Twenty-one killed in Bangladesh after Jamaat leader ordered hanged

DHAKA: A wave of violence killed at least 21 people in Bangladesh Thursday as Islamists reacted furiously to a ruling that one of their leaders must hang for war crimes during the 1971 independence conflict.

At least 17 of them were shot in clashes between police and protesters that erupted after Delwar Hossain Sayedee, the Jamaat-e-Islami's vice president, was found guilty of war crimes, including murder, arson and rape.

He is the third person to be convicted by the much-criticised domestic tribunal whose previous verdicts have also been met with outrage from Islamists who say the process is more about score settling than delivering justice.

The latest clashes brought the overall death toll to 37 since the first verdict was delivered on January 21.

Also among the dead were two policemen who were beaten to death after thousands of Jamaat supporters attacked a base in the northern district of Gaibandha, local police chief Monjur Rahman told AFP.

“At least 10,000 Jamaat supporters attacked us with weapons. We were forced to open fire,” Rahman said, adding two protesters were shot dead.

Seventeen other people were also killed as violence spread all over the country, police said.

About 300 people including scores of policemen were also injured, doctors and police and local media said.

Police also reported attacks on several Hindu homes and temples by Islamists in the southern Noakhali district.

Security forces had been braced for trouble ahead of the verdict against Sayedee, who reacted to the judgment by saying it had been influenced by “atheists” and pro-government protesters who have been demanding his execution.

Sayedee, best known in Bangladesh these days as a firebrand preacher, was convicted for setting ablaze 25 houses in a Hindu village and abetting the murders of two people including Hindu man, according to a copy of the verdict.

He led a pro-Pakistani militia who abducted three Hindu sisters and raped them for three days at a Pakistani camp. He also forced at least 100 Hindus to convert to Islam and made them say Islamic prayers.

His lawyer Tajul Islam described the verdict as “a gross miscarriage of justice”, adding that Sayedee did not live in the town where the alleged crimes took place.

“It's a case of mistaken identity. We're stunned,” he told AFP.

However protesters at a central Dhaka intersection erupted in jubilation as news of Sayedee's sentence filtered through. “We've been waiting for this day for the last four decades,” a protester told Somoy TV.

There was no immediate reaction from Jamaat to the verdict, but the party has enforced a nationwide strike demanding a halt to the trials. The cases against eight more Jamaat leaders are still being heard.

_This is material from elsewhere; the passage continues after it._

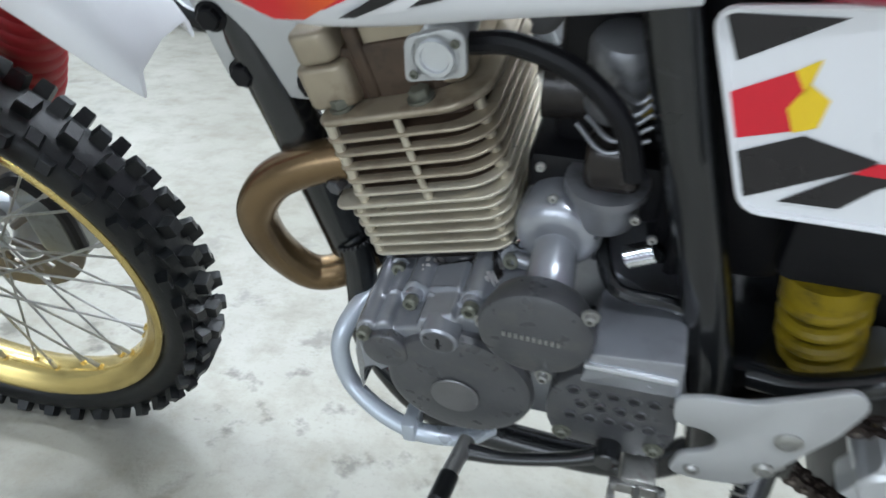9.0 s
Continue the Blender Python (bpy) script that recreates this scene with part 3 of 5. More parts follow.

Earlier this month the tribunal, a local court with no international oversight, sentenced Jamaat's assistant secretary general Abdul Quader Molla to life imprisonment.

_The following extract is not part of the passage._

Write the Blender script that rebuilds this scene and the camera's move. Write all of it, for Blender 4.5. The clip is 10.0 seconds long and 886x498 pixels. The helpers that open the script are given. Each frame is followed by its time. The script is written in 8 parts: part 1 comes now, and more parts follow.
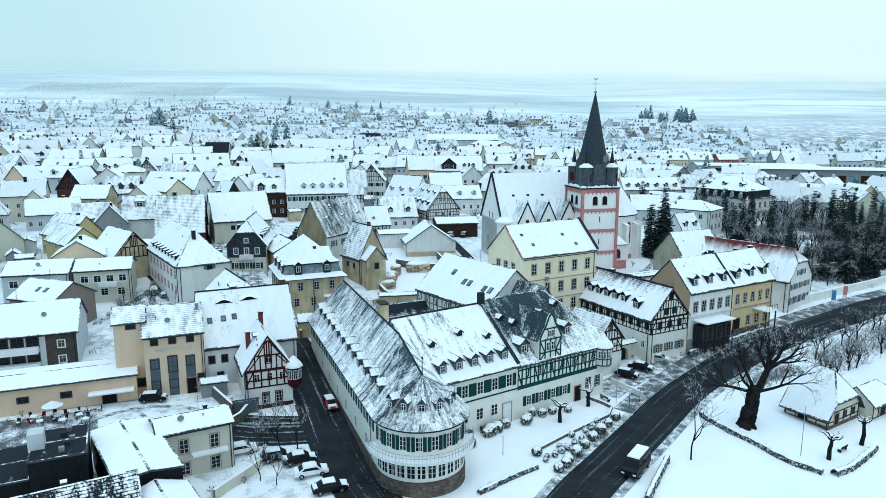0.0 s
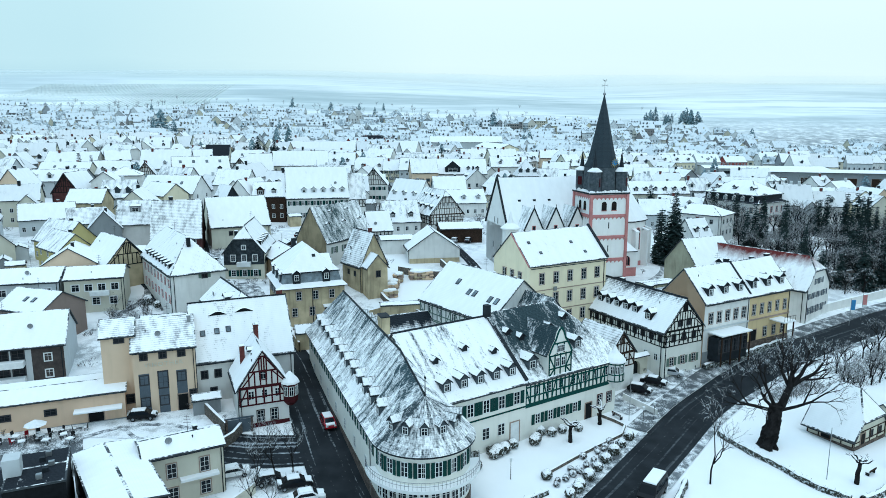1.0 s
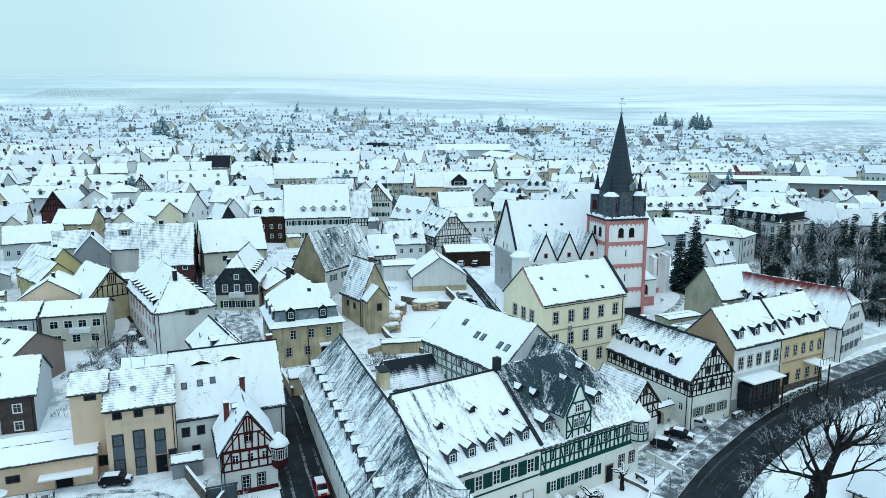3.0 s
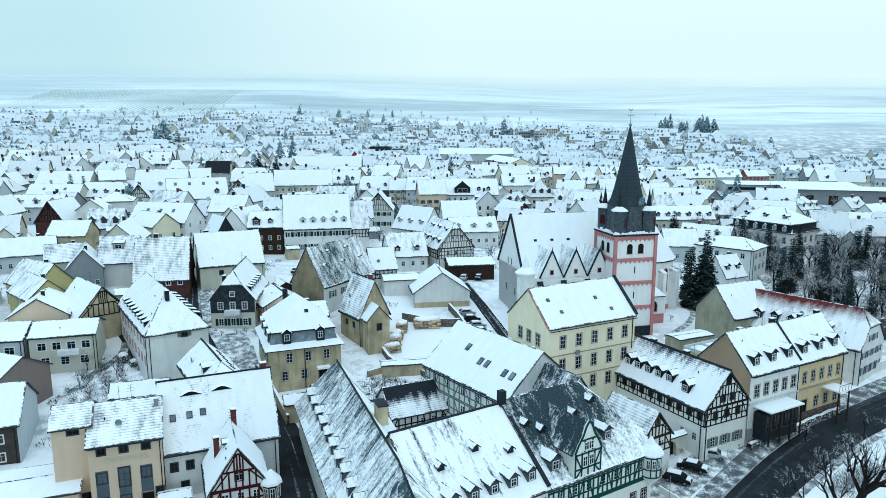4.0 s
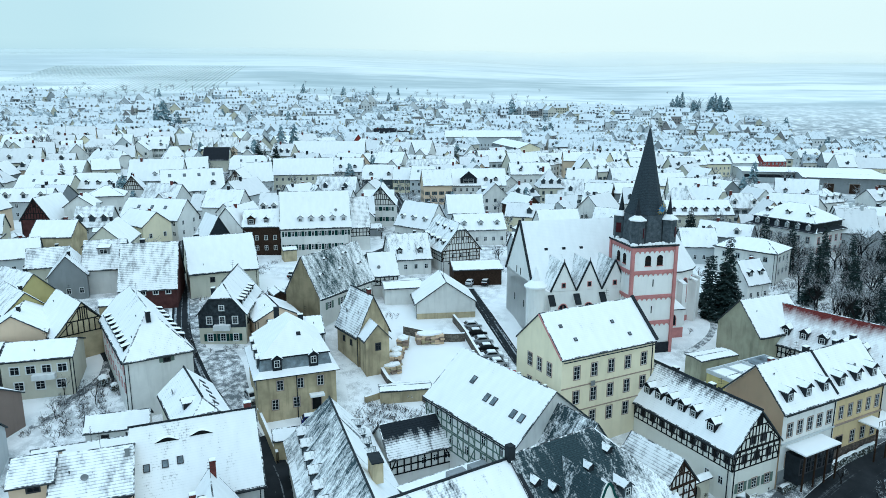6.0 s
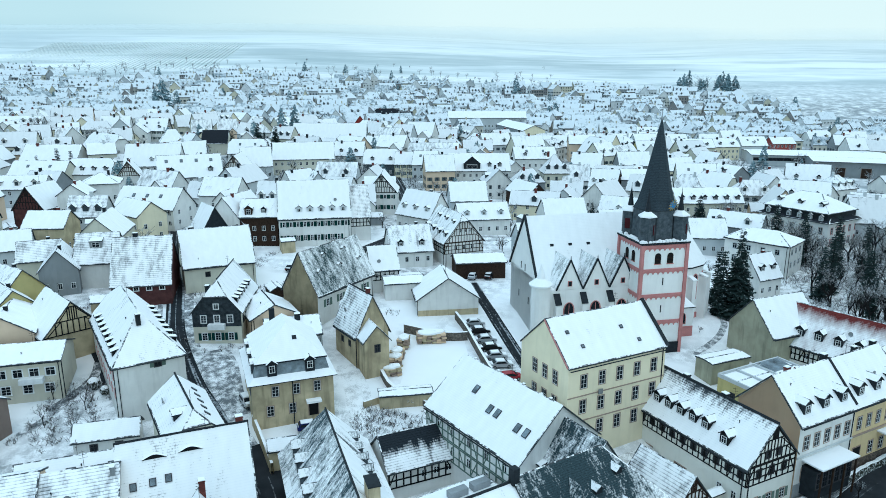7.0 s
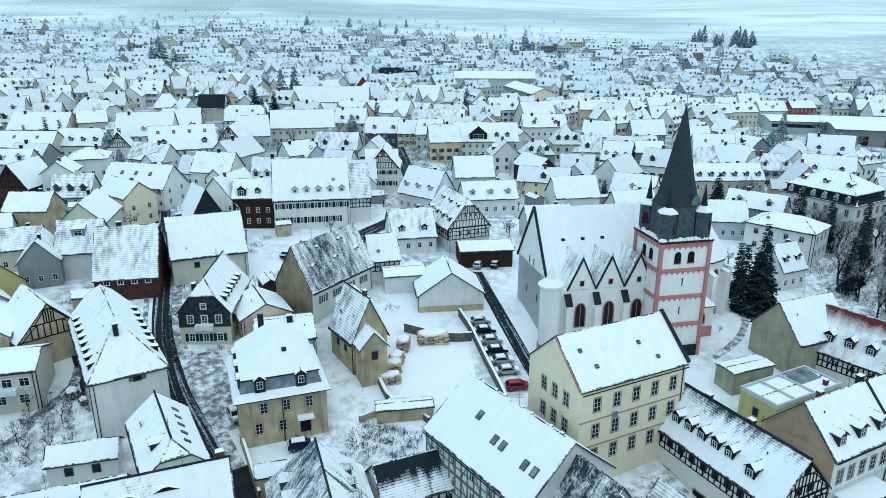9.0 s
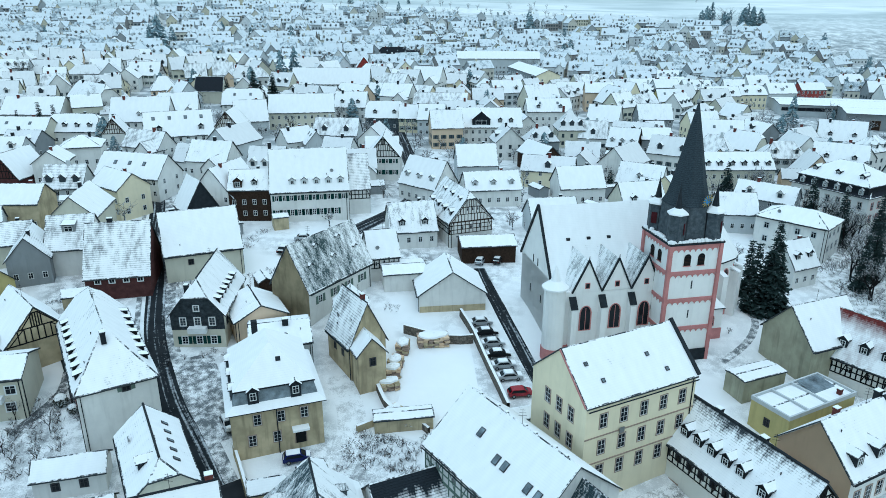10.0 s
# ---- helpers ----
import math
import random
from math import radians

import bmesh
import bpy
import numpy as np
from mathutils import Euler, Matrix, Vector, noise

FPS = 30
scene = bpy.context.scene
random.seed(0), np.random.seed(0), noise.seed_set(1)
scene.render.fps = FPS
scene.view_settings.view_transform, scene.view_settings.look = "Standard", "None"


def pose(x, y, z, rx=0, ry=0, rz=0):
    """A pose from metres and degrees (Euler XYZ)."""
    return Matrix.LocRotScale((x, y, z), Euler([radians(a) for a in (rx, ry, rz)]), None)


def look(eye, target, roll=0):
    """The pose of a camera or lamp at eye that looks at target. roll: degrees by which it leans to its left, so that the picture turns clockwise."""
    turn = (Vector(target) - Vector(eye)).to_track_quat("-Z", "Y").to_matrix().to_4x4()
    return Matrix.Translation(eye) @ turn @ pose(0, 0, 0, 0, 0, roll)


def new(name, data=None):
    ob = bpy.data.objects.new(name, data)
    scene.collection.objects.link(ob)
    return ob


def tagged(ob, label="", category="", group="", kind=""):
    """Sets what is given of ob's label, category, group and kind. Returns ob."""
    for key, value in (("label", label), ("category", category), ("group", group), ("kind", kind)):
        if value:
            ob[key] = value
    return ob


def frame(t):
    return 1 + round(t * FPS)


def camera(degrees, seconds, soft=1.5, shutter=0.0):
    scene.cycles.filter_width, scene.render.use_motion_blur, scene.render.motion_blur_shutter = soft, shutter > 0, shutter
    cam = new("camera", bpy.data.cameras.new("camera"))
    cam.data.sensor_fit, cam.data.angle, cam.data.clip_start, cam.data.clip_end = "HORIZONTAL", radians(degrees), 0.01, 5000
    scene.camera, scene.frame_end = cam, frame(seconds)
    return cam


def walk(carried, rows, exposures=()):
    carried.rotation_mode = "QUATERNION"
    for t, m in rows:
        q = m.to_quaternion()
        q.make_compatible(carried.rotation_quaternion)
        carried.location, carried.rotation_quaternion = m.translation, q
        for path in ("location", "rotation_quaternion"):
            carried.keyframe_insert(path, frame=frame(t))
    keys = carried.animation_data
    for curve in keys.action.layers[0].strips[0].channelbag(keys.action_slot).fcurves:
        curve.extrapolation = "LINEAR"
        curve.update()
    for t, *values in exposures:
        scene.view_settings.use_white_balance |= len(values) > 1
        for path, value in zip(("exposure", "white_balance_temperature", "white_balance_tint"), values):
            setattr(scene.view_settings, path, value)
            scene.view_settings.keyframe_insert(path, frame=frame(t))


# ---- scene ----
# ---- the camera and its flight ----
cam = camera(64.9, 10.0, soft=0.8)
METRES, EYE, TILT, LEAN, TURN = 62.0, 46.0, -10.5, 0.0, 0.0
ROWS = [
    (0.0, 0.0, 0.0, 0.0, 0.0, 0.0, 0.0),
    (0.5, -0.0013, 0.0438, 0.0093, 0.15, 0.06, -0.01),
    (1.0, -0.0023, 0.0884, 0.0205, 0.26, 0.14, -0.04),
    (1.5, -0.0028, 0.1304, 0.0426, 0.38, 0.19, -0.07),
    (2.0, -0.0027, 0.1719, 0.0693, 0.53, 0.21, -0.06),
    (2.5, -0.002, 0.2138, 0.0953, 0.65, 0.24, -0.07),
    (4.0, 0.001, 0.3368, 0.1795, 1.06, 0.24, -0.15),
    (4.5, 0.0023, 0.3785, 0.2099, 1.2, -0.22, -0.18),
    (5.0, 0.0037, 0.4206, 0.2398, 1.35, -0.69, -0.2),
    (5.5, 0.005, 0.4631, 0.2693, 1.48, -1.15, -0.25),
    (7.0, 0.0079, 0.5901, 0.3578, 1.89, -3.74, -0.37),
    (7.5, 0.009, 0.6326, 0.387, 2.04, -4.7, -0.43),
    (8.0, 0.01, 0.6742, 0.4165, 2.17, -5.66, -0.49),
    (8.5, 0.0101, 0.7156, 0.4455, 2.28, -6.62, -0.52),
    (9.0, 0.0111, 0.7578, 0.474, 2.42, -7.59, -0.57),
    (9.5, 0.012, 0.7985, 0.503, 2.55, -8.55, -0.62),
    (10.0, 0.013, 0.8396, 0.5316, 2.67, -9.5, -0.66),
]
walk(cam, [(t, pose(0, 0, EYE, TILT, LEAN, TURN) @ pose(METRES * x, METRES * y, METRES * z, 90 + pitch, roll, yaw)) for t, x, y, z, yaw, pitch, roll in ROWS],
     exposures=[(0.0, -0.14), (5.5, -0.17), (7.5, -0.20), (10.0, -0.25)])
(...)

While angering Jamaat supporters, that verdict also enraged secular protesters, tens of thousands of whom have since poured onto the Shahbag intersection in central Dhaka to demand the execution of Jamaat leaders.

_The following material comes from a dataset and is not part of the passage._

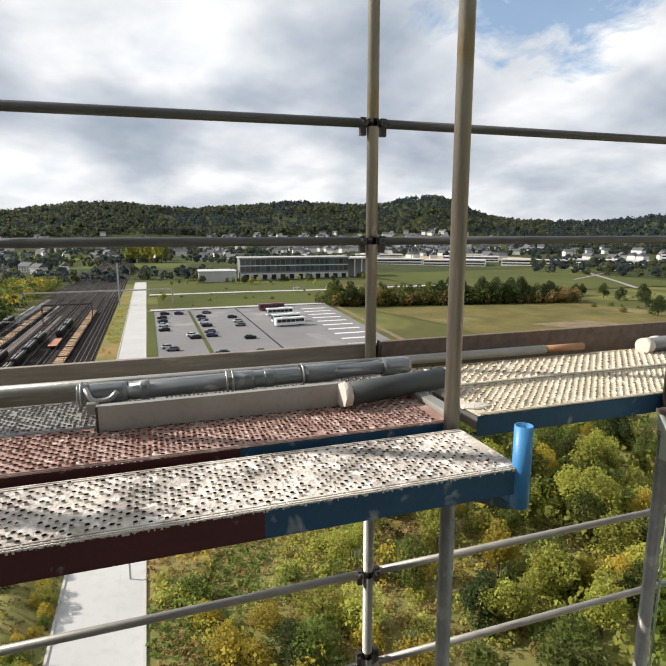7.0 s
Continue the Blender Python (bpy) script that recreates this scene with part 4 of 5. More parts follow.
# ---------------------------------------------------------------- plants
def crown_mesh(name, rnd, blobs, count, size, mat, spread=1.0):
    """Leaf clumps over several lobes, with a ragged outline and gaps."""
    bm = bmesh.new()
    total = sum(b[3] ** 2 for b in blobs)
    for cx, cy, cz, r in blobs:
        for _ in range(int(count * r * r / total)):
            d = Vector((rnd.gauss(0, 1), rnd.gauss(0, 1), rnd.gauss(0.15, 1))).normalized()
            c = Vector((cx, cy, cz)) + d * r * rnd.uniform(0.62, 1.08) * Vector((1, 1, spread)).z ** 0
            c.z = cz + (c.z - cz) * spread
            n = (d + 0.9 * Vector((rnd.gauss(0, 1), rnd.gauss(0, 1), rnd.gauss(0, 1)))).normalized()
            u = n.orthogonal().normalized()
            u.rotate(Matrix.Rotation(rnd.uniform(0, 6.28), 3, n))
            w = n.cross(u)
            s = size * rnd.uniform(0.55, 1.25)
            bm.faces.new([bm.verts.new(c + p) for p in (-u * s * 0.5, w * s * 0.34 - n * s * 0.08, u * s * 0.5, -w * s * 0.34 + n * s * 0.08)])
    me = bpy.data.meshes.new(name)
    bm.to_mesh(me)
    bm.free()
    me.materials.append(mat)
    return me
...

In January the tribunal handed down its first verdict when it sentenced fugitive Muslim TV preacher Maolana Abul Kalam Azad to death.

The tribunal has been tainted by controversies and allegations it is targeting only the opposition with trumped-up charges. Rights groups say its legal procedures fall short of international standards.

The government rejects the accusations, saying the trials are needed to heal the wounds of the war that it says killed three million people.

It accuses Jamaat leaders of being part of pro-Pakistani militias blamed for much of the 1971 carnage.

The government says three million were killed but independent estimates put the figure much lower, between 300,000 and 500,000.